‘Diva’, coming from the Latin for ‘goddess’ (see also ‘divine’), traditionally referred to a woman opera singer or, secondarily, an arrogant or temperamental woman.
Yet, over the past five years, it’s been appropriated by nearly every sector of women’s products, from shoes to dolls to feminine hygiene products. Clearly, the average marketing department thinks the average women associates positively with the idea of (if not actually being) ‘diva’.
Thinking back on it, the tipping point may have been that damn Divas Live musical special from 1998, when they were still using the term to describe singers. The more generalized usage may be older than that, but not in my (quite robust, I should think) pop culture experience.
Why is this? It’s the equivalent of men buying golf clubs by Asshole or a Jerk sedan, isn’t it? Or maybe it’s more like that cologne, Egoiste (which, I think, only appeals to a narrow slice of mankind). Or has the definition permanently changed? Have millions of marketing dollars irrevocably changed it to “strong, sexy if a little high maintenance and bitchy”?
I smell a Rebel Sell. Women are being sold on the rebellious notion of being something outside the norms of acceptability. That the ‘alternative culture’ of diva-hood is desirable and attainable. It’s apparently an effective technique.
I’d say the popular interpretation of ‘diva’ is summed up well by this celebration of Broadway:
I always thought that Annie Lenox popularized that view with the release of Diva, but maybe that’s just me…
I’ve actually had this very thought myself.
I’m willing to accept that the term “Diva”, in the modern sense, no longer refers to difficult women (in which case would it not refer to all of them at one time or another?).
The annoying bit is more the cheapening of a term that came, in the 20th century, to mean a songstress of such talent and power that ordinary superlatives wouldn’t suffice.
Thus we hear of operatic “divas” from the 1930’s or so, pop divas in the ’80s, and now every plastic, prepackaged bimbo with an agent is referred to as a diva.
The height of irony may be the fashionable use of the word to describe country singers. Hank Williams senior is spinning violently in his grave. He’d have no truck with no highfalutin’ divas, I’ll betcha.
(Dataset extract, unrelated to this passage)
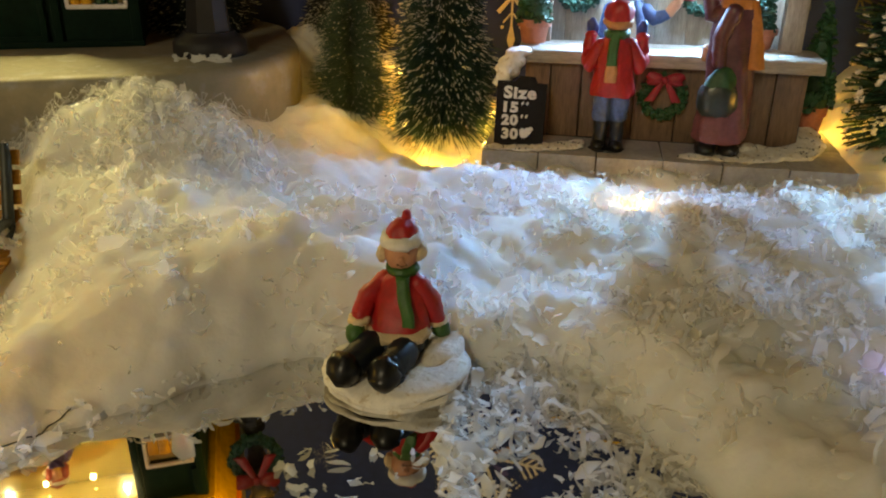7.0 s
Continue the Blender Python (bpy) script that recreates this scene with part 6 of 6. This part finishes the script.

See, I don’t necessarily think it’s just the word diva that sells. The type of girl who buys a “Diva” branded midriff t-shirt would be equally inclined to buy one that said “Princess” or “Drama Queen” or “My Boyfriend is out of town”. It’s attitude dahling, not semantics. Also, that sort of marketing seems to skew young – does it hold as much cachet to anyone older than their early 20’s?
I’d also say the trend started in 1995 with Amy Heckerling’s excellent teen flick “Clueless”.
The word has changed. As they do. Some of it is marketing, but some of it is simply that word is short, easy to pronounce, and (at least originally) had a bit of a “bad girl” connotation, without being overtly insulting. I think the marketing push follows the trend here rather than driving it.
It has diluted the word’s superlativeness, but “awesome” hasn’t really meant “awe-inspiring” since at least the 1980s either. And we have cool new words like “karaoke” now too (plus good old ones like “skookum”). Welcome to English.